Estimating software projects is hard, if not impossible. This seems likely to be fundamental to the work, because we’re inventing new things and invention doesn’t happen on a fixed schedule. And yet, many teams still estimate how long their tasks will take to finish. Why should you do this, if you can’t do it accurately? You do it because it can help you reach your real goal of solving a problem as quickly as possible. But when you do it, you need to have really solid processes around estimating, or the estimates will be used and abused and can kill your team.

Let’s establish a baseline first: what’s an estimate? It’s a measure of how long a piece of code is expected to take to complete. This includes the time you need to do non-code tasks, like reproduce a bug or model your data. This includes the time it takes to test your feature, to write automated tests, and to go through the code review and QA process, since those can lead to code changes. Simply put: it’s the total amount of time that you expect any member of your team to invest in this change, in any way.

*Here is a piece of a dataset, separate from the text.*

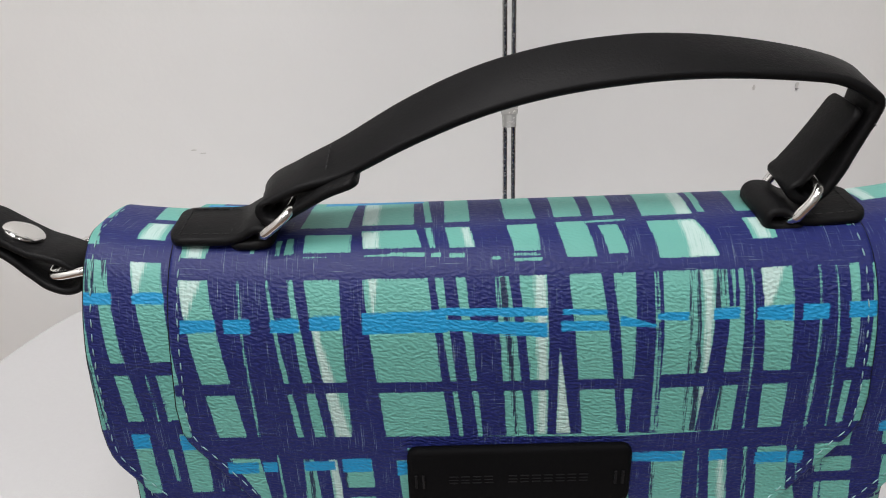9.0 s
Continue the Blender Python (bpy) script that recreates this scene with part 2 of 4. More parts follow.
def sweep(name, points, width_way, width, thick, n=6, closed=False, round_wire=False, tips=0.0):
    """A band (or wire) of that width and thickness along a smooth line; width_way: the way of its width, one or one a point."""
    line = curve_through(points, n) if not closed else curve_through(list(points) + [points[0]], n)[:-1]
    ways = np.array(width_way, float)
    if ways.ndim == 1:
        ways = np.repeat(ways[None], len(line), 0)
    else:
        ways = curve_through(ways, n)[:len(line)]
    if closed:
        tang = np.roll(line, -1, 0) - np.roll(line, 1, 0)
    else:
        tang = np.gradient(line, axis=0)
    tang /= np.linalg.norm(tang, axis=1)[:, None]
    side = ways - tang * (ways * tang).sum(1)[:, None]
    side /= np.linalg.norm(side, axis=1)[:, None]
    up = np.cross(tang, side)
    if round_wire:
        ring = [(math.cos(a) * width / 2, math.sin(a) * thick / 2) for a in np.linspace(0, 2 * math.pi, 10, endpoint=False)]
    else:
        r = thick * 0.42
        ring = []
        for sx, sy, a0 in ((1, 1, 0), (-1, 1, 90), (-1, -1, 180), (1, -1, 270)):
            for a in (0, 45, 90):
                w = radians(a0 + a)
                ring.append((sx * (width / 2 - r) + r * math.cos(w), sy * (thick / 2 - r) + r * math.sin(w)))
    k = len(ring)
    scale = np.ones(len(line))
    if tips:
        run = np.concatenate([[0], np.cumsum(np.linalg.norm(np.diff(line, axis=0), axis=1))])
        ends = tips * (1 - np.cos(np.linspace(0, math.pi / 2, 7)[:-1]))
        keys = np.sort(np.concatenate([ends, run[-1] - ends, run[(run > tips) & (run < run[-1] - tips)], [tips, run[-1] - tips]]))
        line, side, up = [np.stack([np.interp(keys, run, q[:, c]) for c in range(3)], 1) for q in (line, side, up)]
        gap = np.clip(np.minimum(keys, keys[-1] - keys), 0, tips)
        scale = (width / 2 - tips + np.sqrt(tips ** 2 - (tips - gap) ** 2)) / (width / 2)
    verts = [line[i] + side[i] * (a * scale[i]) + up[i] * b for i in range(len(line)) for a, b in ring]
    faces = []
    for i in range(len(line) - (0 if closed else 1)):
        j = (i + 1) % len(line)
        for m in range(k):
            faces.append((i * k + m, i * k + (m + 1) % k, j * k + (m + 1) % k, j * k + m))
    if not closed:
        faces += [tuple(range(k))[::-1], tuple(range((len(line) - 1) * k, len(line) * k))]
    return mesh_from(name, verts, faces)


# ---- printed brush strokes (millimetres on the sheet) ----
# rows of upright strokes: v at one end, v at the other, then (u, u, width, width) of each stroke
# bars: (u, u, v, v, width, width)
UF_A = (113.9, 64.2, [(-80.2, -74.7, 16.2, 15.1), (-68.7, -63.6, 5.3, 3.2), (-62.8, -57.3, 3.3, 2.8), (-48.0, -45.8, 6.6, 10.2), (-25.4, -20.1, 2.0,
    2.8), (-20.3, -15.2, 3.6, 4.4), (-11.6, -8.1, 8.1, 7.2), (-2.1, 2.8, 2.8, 2.3), (10.3, 12.9, 6.2, 10.3), (24.2, 30.2, 3.3, 2.6), (36.1, 36.4, 7.7,
    8.5), (65.2, 67.1, 4.9, 8.0), (84.6, 86.2, 16.2, 16.2), (97.4, 98.0, 3.8, 3.4), (-98.7, -94.7, 4.2, 8.1)])
UF_Adry = (113.5, 64.6, [(49.8, 51.2, 0.9, 1.6), (55.4, 55.8, 1.2, 1.9), (47.6, 48.6, 0.5, 0.6), (57.4, 58.2, 0.5, 0.8), (-5.3, -1.6, 2.0, 0.8), (-72.3, -68.8, 1.0, 0.8)])
UF_Atop = (114.1, 104.1, [(-69.9, -69.2, 1.8, 1.8), (-67.0, -66.2, 2.0, 2.2), (-6.8, -6.0, 0.5, 0.5), (58.6, 59.1, 1.0, 1.3), (60.8, 60.8, 0.8, 1.3)])
UF_Ateal = (114.7, 64.8, [(-79.9, -78.7, 0.5, 0.8), (37.6, 39.1, 0.5, 1.0), (38.5, 40.2, 0.3, 0.5), (84.3, 85.3, 0.5, 1.0),
    (88.9, 91.5, 0.5, 0.5), (65.3, 66.7, 0.5, 0.5)])
UF_Afar = (101.0, 64.5, [(56.6, 54.6, 4.2, 5.0)])
UF_Awedge = (93.2, 64.5, [(10.6, 12.5, 0.3, 4.4)])
UF_white = (114.5, 64.7, [(5.2, 6.2, 3.1, 2.1), (52.6, 53.3, 2.6, 1.2)])
UF_white2 = (99.7, 63.7, [(-58.6, -53.4, 1.8, 4.4)])
UF_tri = (113.5, 104.2, [(-93.3, -95.1, 5.9, 1.3), (71.0, 69.1, 6.3, 2.5), (-41.9, -42.0, 2.5, 0.2)])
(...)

You can do these estimates a few different ways, such as with story points, t-shirt sizing, or time buckets. One important thing to do, regardless of which metric you use, is to think about and quantify your uncertainty: if you’re highly uncertain of an issue’s size, then you might want to timebox some investigation into the issue to reduce the uncertainty and de-risk it. These estimates, of any type, are useful to let you know when things are going off the rails1. Each sprint, you decide on what your team is trying to accomplish. During the sprint, you let everyone know what you’re working on and what you’re blocked by at a daily standup. That standup is generally the place for you to say “Hey, I’m working on feature X, but it’s turning out to be a lot more complex than we thought; could anyone see if I’m missing something, or should we reduce scope on this?” Then your team can make an informed decision and you can either change course to reduce scope, remove some blockers, or charge ahead as planned and accept that this task is more complex than you anticipated (it happens!). But without these estimates, you’re flying blind, and you’ll just always charge ahead, missing opportunities to reduce scope or collaborate more with your team members.

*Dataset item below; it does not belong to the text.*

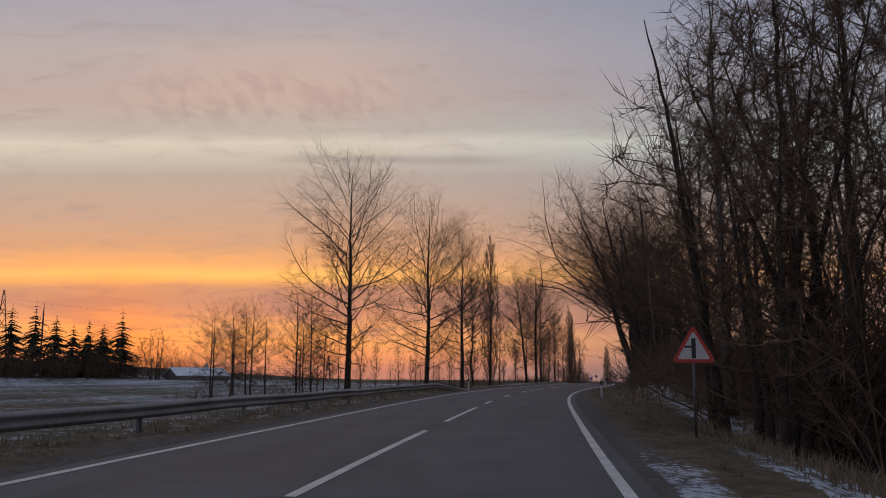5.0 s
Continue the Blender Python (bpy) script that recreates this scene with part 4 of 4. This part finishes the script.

With estimates, you also are forced to think through things at the beginning. You switch from fast, instinctive thinking into slow, deliberate thinking so you find the true complexity of issues rather than assuming their surface level simplicity is accurate. This is incredibly helpful in reaching where you want to go, because it leads you to focus on creating the shortest path to a solution which you can test with users. If creating a login page is super complicated, well, do you need the login page to test your app with real humans? Or can you hack it, using an identity-as-a-service provider or even using no login for hands-on user trials?

Doing estimates does have drawbacks, however. You need to have buy-in from everyone your team interfaces with, as well, or you risk Deadline Driven Development. If you have solid estimates and the business team gets their hands on them - without explanations from you - you can expect that these features will be promised on some form of timeline. So, you must explain to your stakeholders beforehand that these estimates are only for course correction during the development process, and they’re separate from estimates you will give of when features will be done overall. If this isn’t done, you can lose trust on your team, you will lose trust of the people outside of your team, and morale can drop precipitously.

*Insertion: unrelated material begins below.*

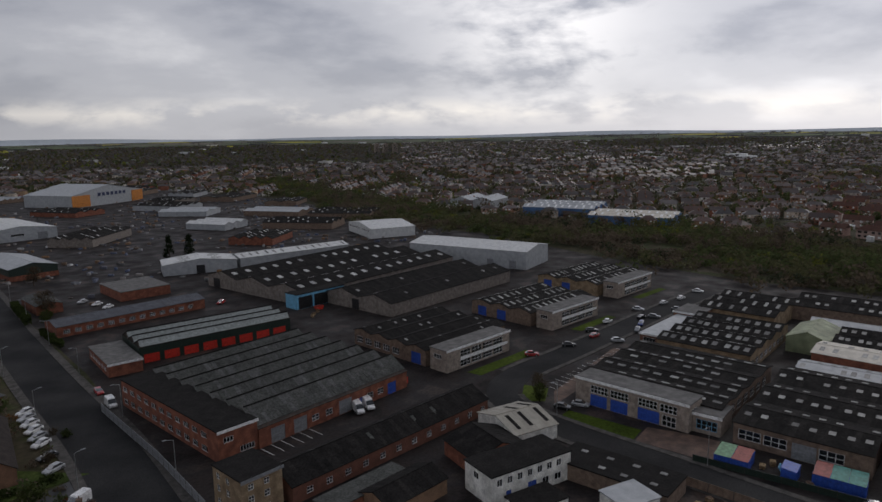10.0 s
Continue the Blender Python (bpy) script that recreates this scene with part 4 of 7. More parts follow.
BW = {"front": [("w", 4.0, 3.3, 4.6, 1.9, "upvc", 5, 2), ("w", 9.2, 3.3, 4.6, 1.9, "upvc", 5, 2), ("w", 16.2, 3.3, 4.6, 1.9, "upvc", 5, 2), ("w", 21.4, 3.3, 4.0, 1.9, "upvc", 4, 2),
                ("g", 4.0, 0.05, 4.4, 2.9, M["blue"]), ("g", 9.3, 0.05, 4.4, 2.9, M["blue"]), ("g", 16.2, 0.05, 5.2, 2.9, M["blue"]), ("w", 22.0, 0.2, 3.2, 2.5, "upvc", 3, 2)],
      "right": [("w", 1.5, 3.6, 3.0, 1.3, "upvc", 3, 1)]}
office("pale brick office front with blue shutters", -148.7, -48.5, 82, 28, 7, 6.3, "brick_pale", BW)
unit("low dark-roofed factory with many rooflights", -169.0, -45, 83, 35, 36, 4.6, 0.7, 4, "brick_dull", "asbestos", "x", (10, 1), {"right": band(36, 1.2, 3.2, 2.2, 1.4, 1, 35)}, (2.0, 0.9), seed=2, drop=0.25)
office("small brick block with white windows", -149, -31.5, 86, 6, 8, 4.2, "brick_pale", {"front": [("w", 0.8, 0.9, 4.4, 2.2, "sky_blue", 4, 2)]})
unit("grey-roofed brick factory with window bands", -164, -11.5, 84, 25, 43, 4.6, 1.3, 3, "brick_dull", "asbestos", "x", (8, 1),
     {"front": band(25, 1.3, 4.4, 2.2, 0.5, 1.0, 11) + [("g", 11.2, 0.05, 4.4, 3.4, M["grey"])] + band(25, 1.3, 4.4, 2.2, 0.4, 16, 24.8)}, (1.3, 1.3), seed=3)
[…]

The other main drawback is simply that providing estimates takes time, which is time you could spend just writing code instead. If you never use the estimates to adjust what you are working on, then putting in the time to do estimates is a pure waste. However, if you do put in the time to do estimates, you will spend less time coding - but because your team will be able to respond to things immediately, you will still reach your objective more quickly.

An ideal scenario for estimating and using them well looks like this:

  • You are using two-week sprints, within the context of a larger goal (solve problem X)
  • You have daily standups which everyone on your team attends
  • At the beginning of each sprint, you plan what everyone is working on and estimate it to ensure that it’s an appropriate amount of work for one sprint (you may also add “background tasks” to fill time when people are blocked)
  • Every day, you run standups to see what’s at risk of going off the rails and what’s blocking progress so the team can get out in front of it
  • Whenever things look like they might go off the rails, you reassess and adjust course: shrink scope, expand estimate, or remove blockers
  • Throughout the process, everyone outside of the team either cannot see your estimates or understands that they are not deadlines or promises

So go forth and try doing estimates, and see how it goes! It’s challenging, but you can improve at it quickly, and the benefits are really great for doing them, especially in a team environment. You will quickly find that you can anticipate issues more quickly and that you think about risks earlier in the project. Just don’t let your business team make promises based on them!

1 This is why I use clock time for my estimates, rather than story points or t-shirt sizes. When you’re using them to adjust course mid-sprint, you need to be able to quickly tell if you’re going off the rails. That’s much harder with t-shirt sizes, since you need to convert from the size to clock time and then compare your progress - and the sizes don’t correspond to exact clock times, anyway!